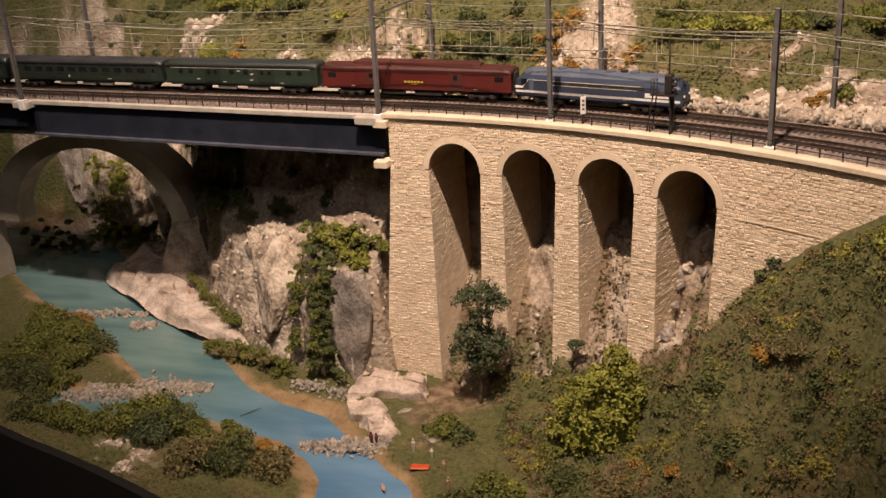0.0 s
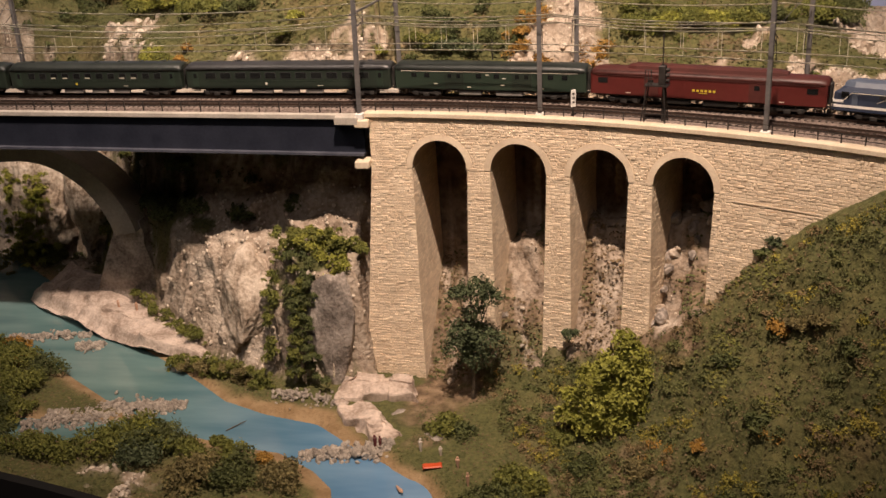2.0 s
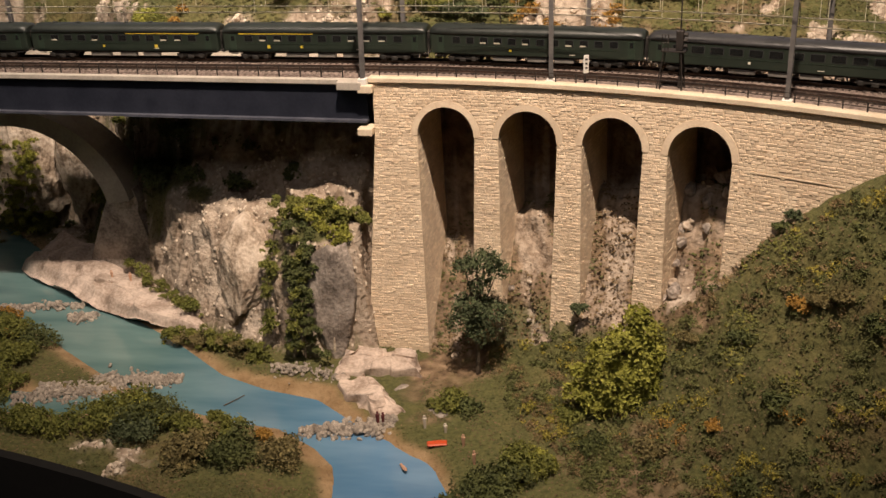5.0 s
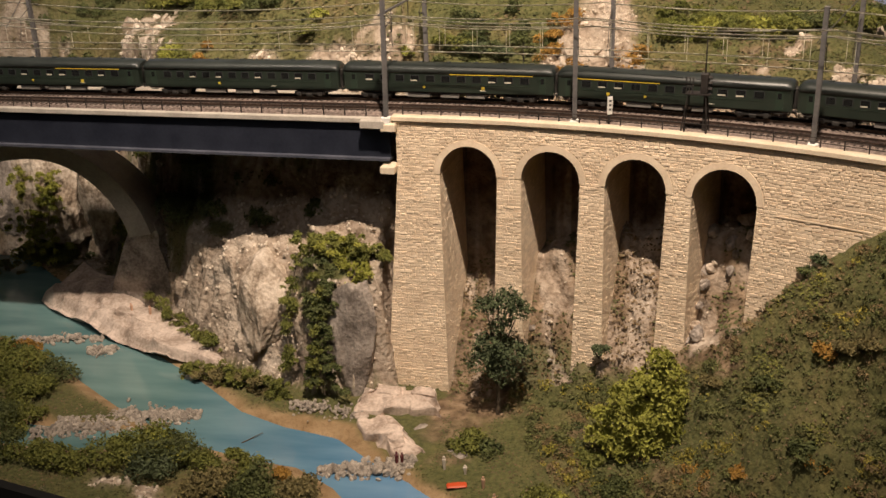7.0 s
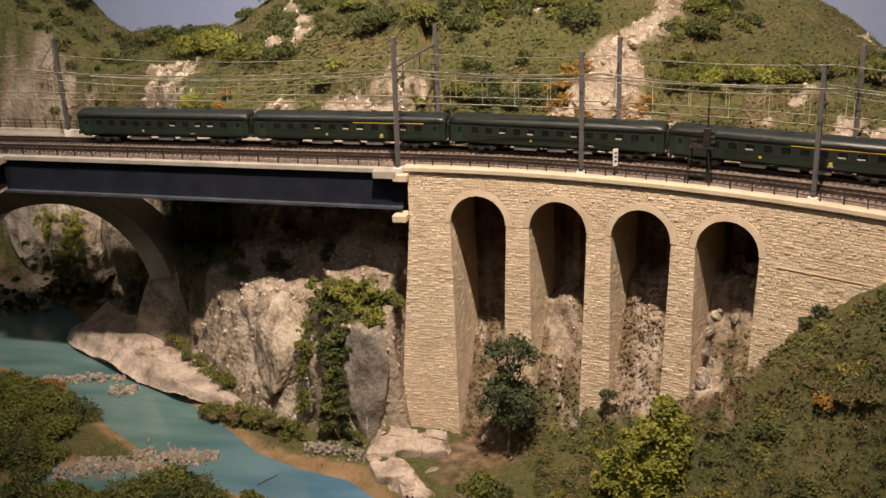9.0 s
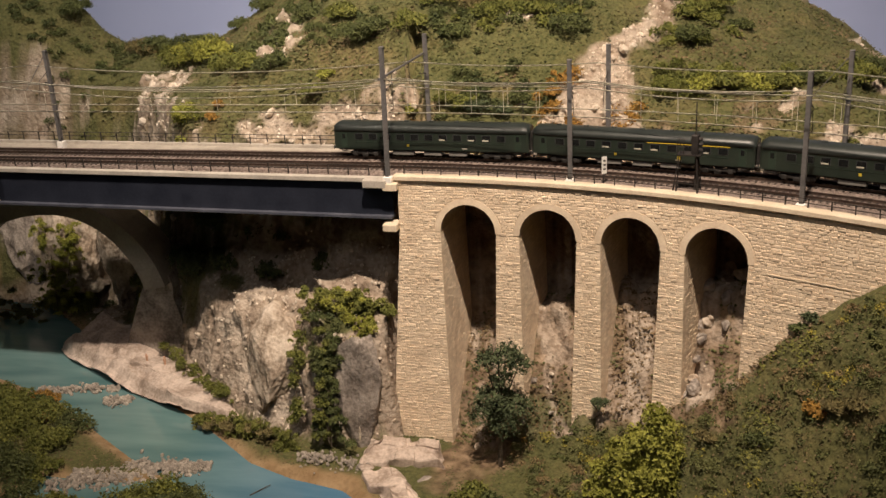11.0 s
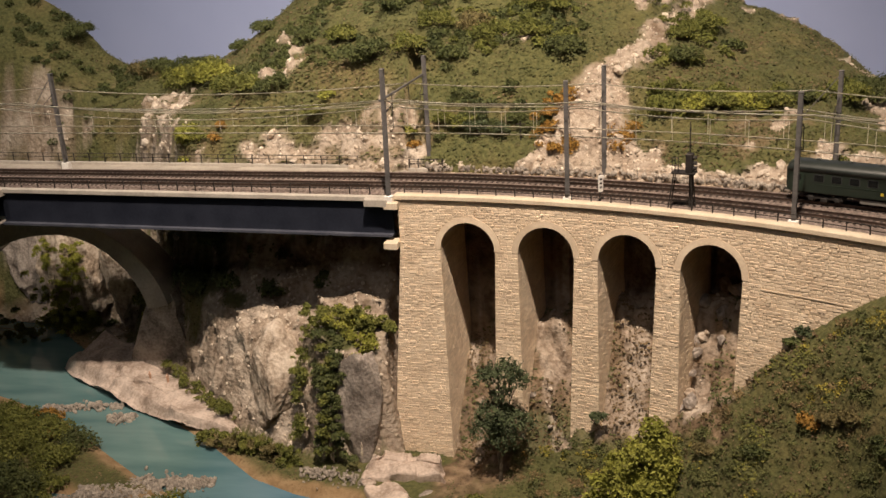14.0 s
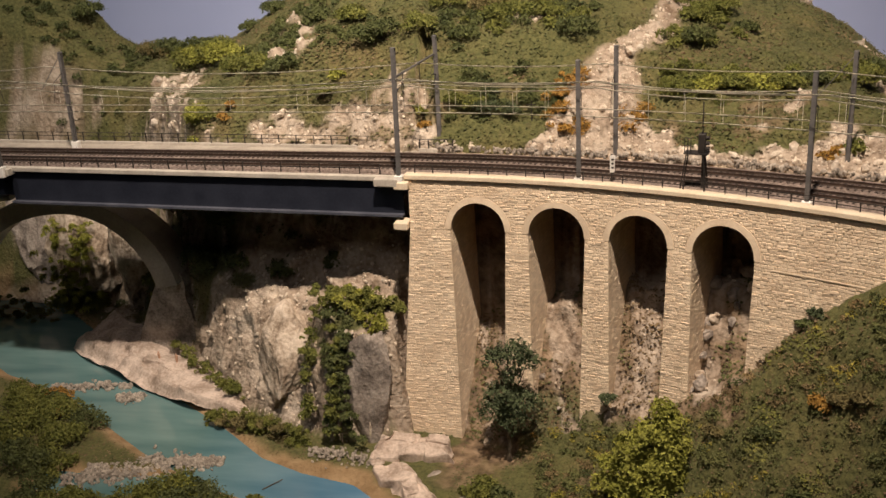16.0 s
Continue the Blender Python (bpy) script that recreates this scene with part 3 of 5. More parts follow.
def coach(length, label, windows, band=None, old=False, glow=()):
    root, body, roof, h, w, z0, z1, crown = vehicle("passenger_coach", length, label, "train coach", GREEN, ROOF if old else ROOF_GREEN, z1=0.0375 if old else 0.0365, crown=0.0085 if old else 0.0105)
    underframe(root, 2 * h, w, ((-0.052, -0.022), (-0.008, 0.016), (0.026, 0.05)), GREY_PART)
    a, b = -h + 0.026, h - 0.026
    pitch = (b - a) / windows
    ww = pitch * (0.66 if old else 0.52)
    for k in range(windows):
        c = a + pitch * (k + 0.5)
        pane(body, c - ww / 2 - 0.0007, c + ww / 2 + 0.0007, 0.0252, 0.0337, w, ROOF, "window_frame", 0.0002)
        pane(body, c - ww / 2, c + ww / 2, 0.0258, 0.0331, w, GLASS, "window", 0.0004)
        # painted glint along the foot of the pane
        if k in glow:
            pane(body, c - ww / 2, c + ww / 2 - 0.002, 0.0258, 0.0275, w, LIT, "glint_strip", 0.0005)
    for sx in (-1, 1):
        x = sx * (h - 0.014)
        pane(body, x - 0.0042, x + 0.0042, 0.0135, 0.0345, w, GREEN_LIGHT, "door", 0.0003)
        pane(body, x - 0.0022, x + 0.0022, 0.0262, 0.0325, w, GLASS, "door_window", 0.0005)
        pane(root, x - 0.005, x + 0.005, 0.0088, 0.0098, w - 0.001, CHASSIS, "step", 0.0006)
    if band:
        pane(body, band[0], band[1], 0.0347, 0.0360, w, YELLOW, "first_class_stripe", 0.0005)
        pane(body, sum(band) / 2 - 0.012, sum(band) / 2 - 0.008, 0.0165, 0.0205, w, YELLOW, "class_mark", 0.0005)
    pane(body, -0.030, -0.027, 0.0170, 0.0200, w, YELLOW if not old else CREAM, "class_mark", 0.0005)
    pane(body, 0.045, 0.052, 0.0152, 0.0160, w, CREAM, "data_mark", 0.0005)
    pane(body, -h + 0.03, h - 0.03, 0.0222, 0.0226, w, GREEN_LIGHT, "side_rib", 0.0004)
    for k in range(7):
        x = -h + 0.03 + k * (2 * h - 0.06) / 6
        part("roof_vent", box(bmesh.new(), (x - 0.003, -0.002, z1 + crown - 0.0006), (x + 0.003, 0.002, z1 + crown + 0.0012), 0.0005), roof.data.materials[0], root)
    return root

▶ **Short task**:
Pictures in the data above should not be copied; transcribe everything else exactly.

▶ **Solution to this exercise**:
0.0 s
2.0 s
5.0 s
7.0 s
9.0 s
11.0 s
14.0 s
16.0 s
Continue the Blender Python (bpy) script that recreates this scene with part 3 of 5. More parts follow.
def coach(length, label, windows, band=None, old=False, glow=()):
    root, body, roof, h, w, z0, z1, crown = vehicle("passenger_coach", length, label, "train coach", GREEN, ROOF if old else ROOF_GREEN, z1=0.0375 if old else 0.0365, crown=0.0085 if old else 0.0105)
    underframe(root, 2 * h, w, ((-0.052, -0.022), (-0.008, 0.016), (0.026, 0.05)), GREY_PART)
    a, b = -h + 0.026, h - 0.026
    pitch = (b - a) / windows
    ww = pitch * (0.66 if old else 0.52)
    for k in range(windows):
        c = a + pitch * (k + 0.5)
        pane(body, c - ww / 2 - 0.0007, c + ww / 2 + 0.0007, 0.0252, 0.0337, w, ROOF, "window_frame", 0.0002)
        pane(body, c - ww / 2, c + ww / 2, 0.0258, 0.0331, w, GLASS, "window", 0.0004)
        # painted glint along the foot of the pane
        if k in glow:
            pane(body, c - ww / 2, c + ww / 2 - 0.002, 0.0258, 0.0275, w, LIT, "glint_strip", 0.0005)
    for sx in (-1, 1):
        x = sx * (h - 0.014)
        pane(body, x - 0.0042, x + 0.0042, 0.0135, 0.0345, w, GREEN_LIGHT, "door", 0.0003)
        pane(body, x - 0.0022, x + 0.0022, 0.0262, 0.0325, w, GLASS, "door_window", 0.0005)
        pane(root, x - 0.005, x + 0.005, 0.0088, 0.0098, w - 0.001, CHASSIS, "step", 0.0006)
    if band:
        pane(body, band[0], band[1], 0.0347, 0.0360, w, YELLOW, "first_class_stripe", 0.0005)
        pane(body, sum(band) / 2 - 0.012, sum(band) / 2 - 0.008, 0.0165, 0.0205, w, YELLOW, "class_mark", 0.0005)
    pane(body, -0.030, -0.027, 0.0170, 0.0200, w, YELLOW if not old else CREAM, "class_mark", 0.0005)
    pane(body, 0.045, 0.052, 0.0152, 0.0160, w, CREAM, "data_mark", 0.0005)
    pane(body, -h + 0.03, h - 0.03, 0.0222, 0.0226, w, GREEN_LIGHT, "side_rib", 0.0004)
    for k in range(7):
        x = -h + 0.03 + k * (2 * h - 0.06) / 6
        part("roof_vent", box(bmesh.new(), (x - 0.003, -0.002, z1 + crown - 0.0006), (x + 0.003, 0.002, z1 + crown + 0.0012), 0.0005), roof.data.materials[0], root)
    return root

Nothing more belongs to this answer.